Information provided:
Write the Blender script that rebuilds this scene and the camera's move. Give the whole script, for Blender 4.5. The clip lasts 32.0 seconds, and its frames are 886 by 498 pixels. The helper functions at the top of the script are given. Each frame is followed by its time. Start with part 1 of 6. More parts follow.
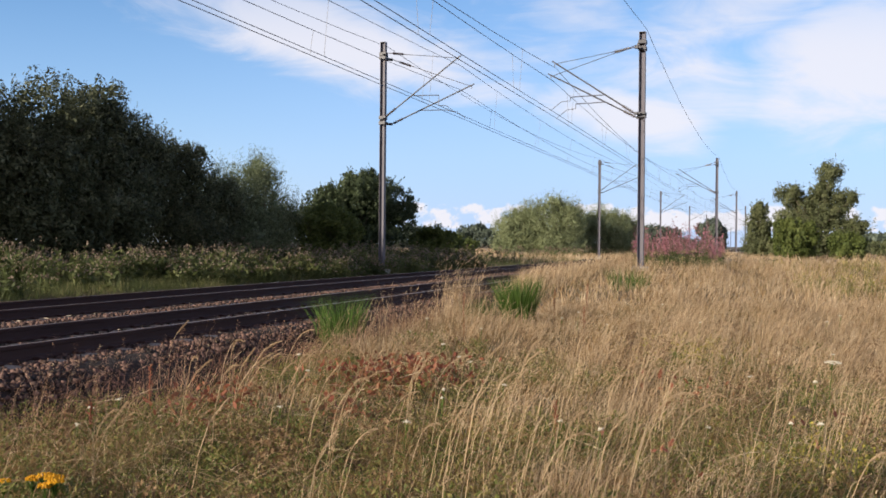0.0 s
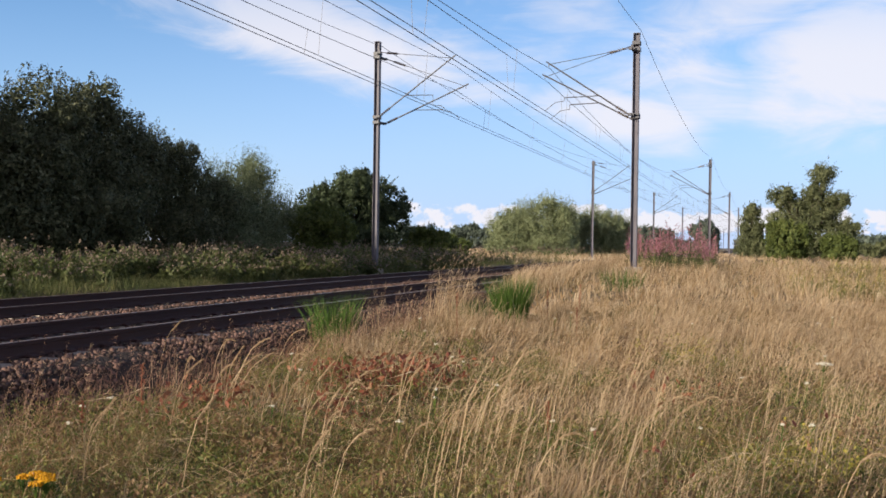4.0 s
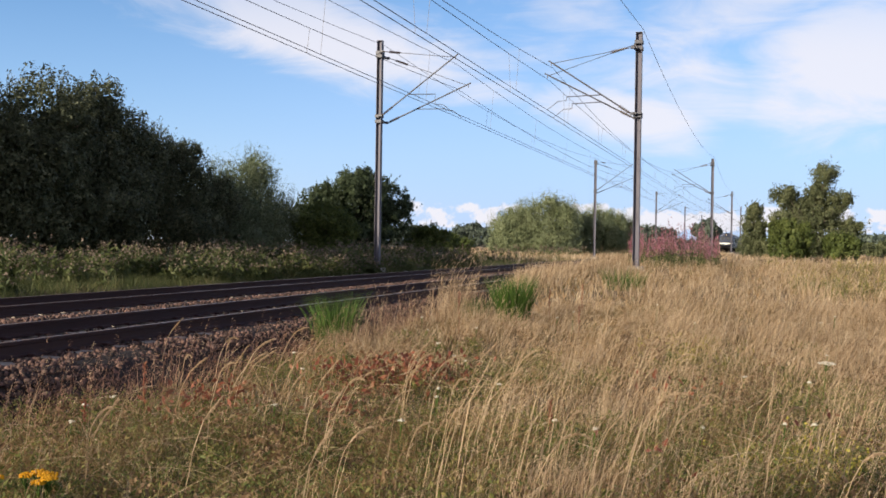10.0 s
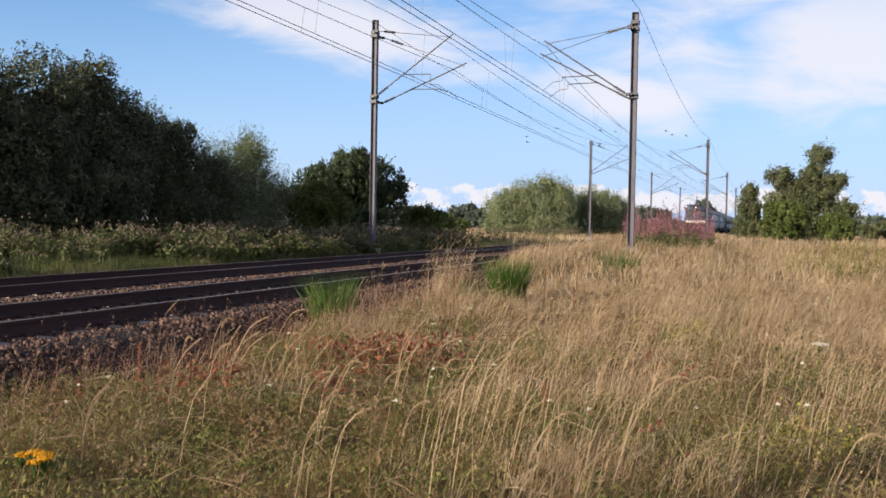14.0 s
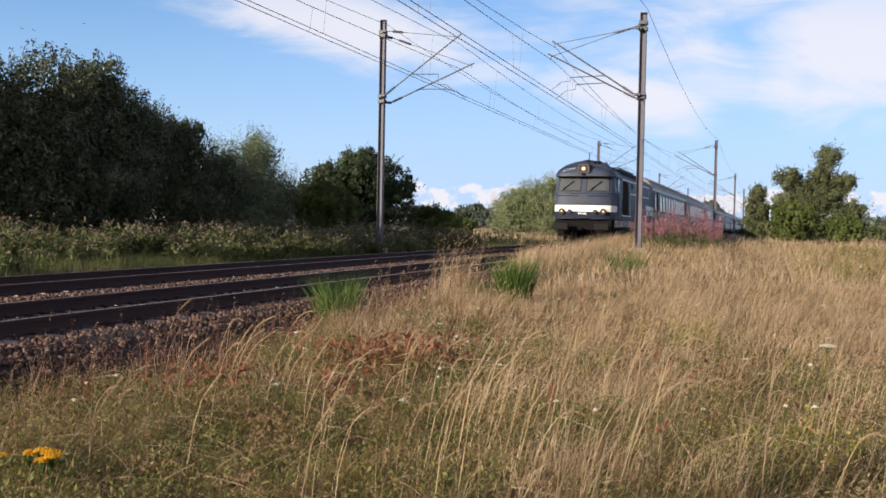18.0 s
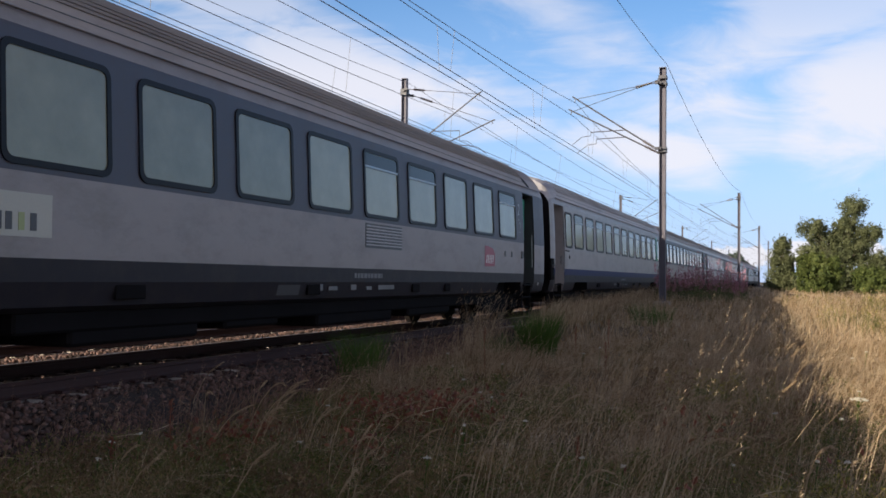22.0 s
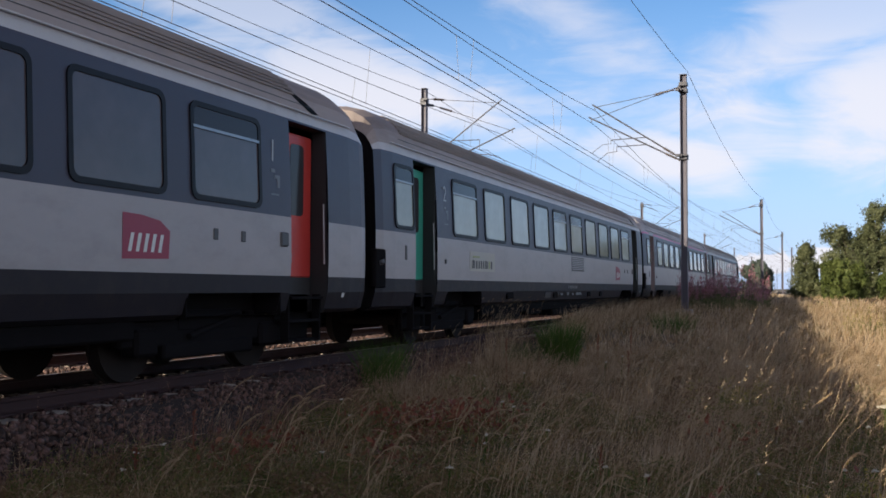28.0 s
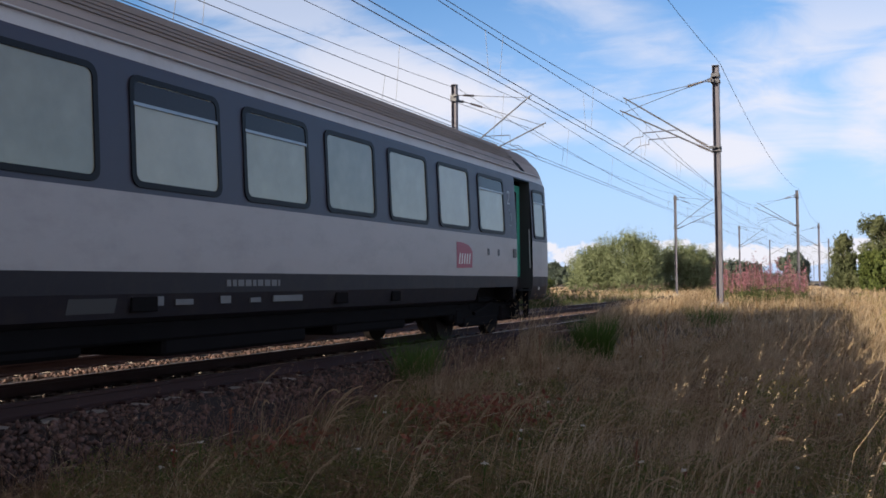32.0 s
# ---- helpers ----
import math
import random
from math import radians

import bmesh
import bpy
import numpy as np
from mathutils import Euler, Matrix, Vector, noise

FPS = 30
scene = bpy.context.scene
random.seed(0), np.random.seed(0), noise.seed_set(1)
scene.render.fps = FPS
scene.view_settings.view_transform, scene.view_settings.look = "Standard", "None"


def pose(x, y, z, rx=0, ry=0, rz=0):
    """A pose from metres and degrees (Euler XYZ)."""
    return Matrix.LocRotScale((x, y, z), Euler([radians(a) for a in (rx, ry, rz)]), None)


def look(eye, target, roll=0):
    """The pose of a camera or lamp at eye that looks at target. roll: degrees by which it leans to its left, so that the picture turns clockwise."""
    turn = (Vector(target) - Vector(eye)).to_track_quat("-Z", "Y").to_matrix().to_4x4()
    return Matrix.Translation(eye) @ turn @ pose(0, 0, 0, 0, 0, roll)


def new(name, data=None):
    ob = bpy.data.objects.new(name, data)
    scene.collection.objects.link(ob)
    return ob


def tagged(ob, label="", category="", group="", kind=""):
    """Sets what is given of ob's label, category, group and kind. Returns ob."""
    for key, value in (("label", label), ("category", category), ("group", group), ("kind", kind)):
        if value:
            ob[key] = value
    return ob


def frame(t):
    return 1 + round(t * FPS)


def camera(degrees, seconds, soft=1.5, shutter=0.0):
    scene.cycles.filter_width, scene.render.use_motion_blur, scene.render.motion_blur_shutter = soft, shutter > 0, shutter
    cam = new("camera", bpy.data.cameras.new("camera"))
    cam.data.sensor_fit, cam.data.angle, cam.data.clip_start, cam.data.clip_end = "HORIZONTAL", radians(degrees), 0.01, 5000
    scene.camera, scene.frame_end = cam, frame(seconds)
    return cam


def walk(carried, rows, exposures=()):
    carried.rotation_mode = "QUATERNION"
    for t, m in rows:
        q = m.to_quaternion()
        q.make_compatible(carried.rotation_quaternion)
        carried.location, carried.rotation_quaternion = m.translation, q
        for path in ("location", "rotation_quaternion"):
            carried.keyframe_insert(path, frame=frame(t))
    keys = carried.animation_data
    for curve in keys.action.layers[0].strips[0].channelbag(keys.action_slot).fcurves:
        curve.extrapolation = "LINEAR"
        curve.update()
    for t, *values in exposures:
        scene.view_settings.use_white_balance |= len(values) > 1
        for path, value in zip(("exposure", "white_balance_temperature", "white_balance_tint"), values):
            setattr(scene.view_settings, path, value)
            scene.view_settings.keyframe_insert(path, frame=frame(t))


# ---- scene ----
# Camera: held at one spot beside the line, turning a little. z = 0 is the top of the rails,
# +Y runs along the track, the near track's centre is at XN, the far one's at XF.
EYE = Vector((0.0, 0.0, 1.103))
XN, XF = -8.244, -12.133
cam = camera(50.04, 32.0, soft=1.65)


def gaze(yaw, pitch, roll):
    a, b = radians(yaw), radians(pitch)
    return look(EYE, EYE + Vector((-math.sin(a) * math.cos(b), math.cos(a) * math.cos(b), math.sin(b))), roll)


# seconds, degrees to the left of the track, degrees up, roll
VIEW = (
    (0, 19.00, -0.30, 0.53), (0.5, 18.96, -0.15, 0.48), (1, 18.79, -0.08, 0.64), (1.5, 18.69, -0.27, 0.64),
    (2, 18.62, -0.48, 0.70), (2.5, 18.69, -0.53, 0.76), (3, 18.71, -0.47, 0.86), (3.5, 18.64, -0.38, 0.88),
    (5.5, 18.56, -0.16, 0.67), (6, 18.59, -0.15, 0.74), (6.5, 18.52, -0.17, 0.76), (7, 18.62, -0.13, 0.80),
    (7.5, 18.69, -0.04, 0.84), (8, 18.71, -0.02, 0.85), (8.5, 18.83, 0.02, 0.96), (9, 18.84, -0.09, 1.07),
    (9.5, 18.77, -0.22, 1.00), (10, 18.73, -0.36, 0.86), (10.5, 18.76, -0.42, 0.85), (11, 18.72, -0.61, 0.86),
    (11.5, 18.65, -0.78, 0.85), (12, 18.54, -0.98, 0.83), (12.5, 18.50, -1.17, 0.74), (13, 18.51, -1.23, 0.83),
    (13.5, 18.44, -1.35, 0.88), (14, 18.42, -1.52, 0.94), (14.5, 18.40, -1.64, 0.92), (16.5, 18.59, -1.67, 1.22),
    (17, 18.72, -1.62, 1.23), (17.5, 18.75, -1.59, 1.21), (18, 18.85, -1.53, 1.14), (18.5, 19.12, -1.48, 0.98),
    (19, 19.32, -1.36, 1.11), (19.5, 19.48, -1.22, 1.04), (20, 19.64, -1.04, 0.86), (20.5, 19.89, -0.27, 0.59),
    (21, 20.18, 0.74, 0.46), (21.5, 20.39, 1.60, 0.52), (22, 20.27, 1.79, 0.59), (22.5, 20.29, 1.90, 0.64),
    (23, 20.65, 2.16, 0.67), (23.5, 20.92, 2.26, 0.63), (24, 21.22, 2.26, 0.51), (24.5, 21.61, 2.28, 0.34),
    (25, 21.77, 2.34, 0.33), (25.5, 21.57, 2.27, 0.26), (27.5, 21.63, 2.39, 0.18), (28, 21.53, 2.34, 0.19),
    (28.5, 21.45, 2.19, 0.18), (29, 21.34, 2.34, 0.15), (29.5, 21.24, 2.46, 0.06), (30, 21.24, 2.44, -0.06),
    (30.5, 21.31, 2.38, -0.13), (31, 21.40, 2.29, -0.16), (31.5, 21.40, 2.15, -0.20), (32, 23.47, 2.12, -0.52),
)
walk(cam, [(t, gaze(a, b, c)) for t, a, b, c in VIEW], exposures=[(0, 0.46, 6650, 13), (32, 0.46, 6650, 13)])

# Sky, clouds and sun
SUN = Vector((-1.0, -1.42, 0.555)).normalized()
world = bpy.data.worlds.new("sky")
scene.world = world
world.use_nodes = True
wt = world.node_tree
for n in list(wt.nodes):
    wt.nodes.remove(n)


def wire(tree, kind, ins=(), **props):
    n = tree.nodes.new(kind)
    for k, v in props.items():
        if k == "operation":
            n.operation = v
        elif k == "blend_type":
            n.blend_type = v
        elif k == "data_type":
            n.data_type = v
    for i, v in ins:
        if hasattr(v, "is_output"):
            tree.links.new(v, n.inputs[i])
        else:
            n.inputs[i].default_value = v
    return n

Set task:
In the listing above, locate the line containing "# ---- helpers" and the line containing "random.seed(0), np.random.seed(0), noise.seed_set(1)". Extract those two lines and every line between them, exactly as written, and only those.

Output of the exercise:
# ---- helpers ----
import math
import random
from math import radians

import bmesh
import bpy
import numpy as np
from mathutils import Euler, Matrix, Vector, noise

FPS = 30
scene = bpy.context.scene
random.seed(0), np.random.seed(0), noise.seed_set(1)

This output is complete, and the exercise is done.